Home Equity Loans
Would you like to update your kitchen or build a back deck? You can use the equity you have built up in your home to pay for those updates.
Your home equity is the difference between the value of what your home is worth and what you owe. You’ve earned the equity in your home. Now, use it to put your home to work for you.
You can use your home equity to pay for things like:
- Home improvements
- Debt consolidation
- Emergency funds
- Whatever you need
We offer two types of home equity loans: a fixed-rate home equity loan* and a variable-rate home equity line of credit (HELOC).**
Benefits of a home equity loan:
- Fixed rate never changes over the life of the loan.
- You get the entire amount of the loan at closing.
Benefits of a home equity line of credit:
- You can use your variable-rate HELOC funds for whatever you need, whenever you need it and you pay interest only on the amount you use.
- Your HELOC is a revolving line of credit, which means your funds become available again as you pay down your balance.
- You can easily transfer your HELOC funds directly to your checking or savings account using your Online Banking and Mobile Banking. Plus, you can give us a call or visit any branch and we will transfer the funds for you.
*Annual Percentage Rate (APR) is accurate as of 6/12/2020 and programs, rates, terms and conditions are subject to change without notice. The rate may vary depending on everyone’s credit history and underwriting factors. Interest rates will increase 1% on loans with 90% or greater loan-to-value ratio based on the appraisal of the property.

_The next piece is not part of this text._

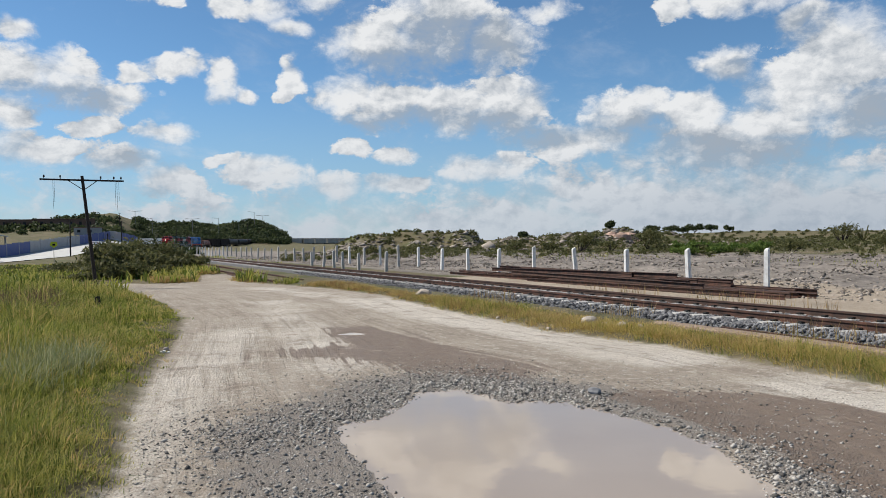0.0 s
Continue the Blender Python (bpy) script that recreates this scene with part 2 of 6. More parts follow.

Usually the estimated cost to obtain a Home Equity Loan is $300, excluding appraisals and title insurance, if required. Offer excludes Home Equity Loans used for a home purchase and the appraisal fee, if an appraisal is necessary. Does not apply to refinancing existing SFCU loans. A sample Fixed Home Equity Loan payment based on $20,000 at 5.00% APR for 5 years is $377.00 per month.
**Annual Percentage Rate (APR) is accurate as of 6/12/2020 and programs, rates, terms and conditions are subject to change without notice. The rate may vary depending on everyone’s credit history and underwriting factors. Rates are variable and are subject to increase after consummation. Rates are based on the value of an index, plus or minus a margin. The index is the Prime Rate as published in the Wall Street Journal on the last business day of each quarter. The APR will be based on the prime rate plus a margin of up to 4.00%. The maximum APR that can apply is 18.00%. A home equity line of credit is secured by a first or second mortgage lien on your home, which must be one-to-four family residential real estate. This type of credit is not available for modular homes, manufactured homes or cooperatives. Flood and/or property hazard insurance may be required. Other restrictions may apply.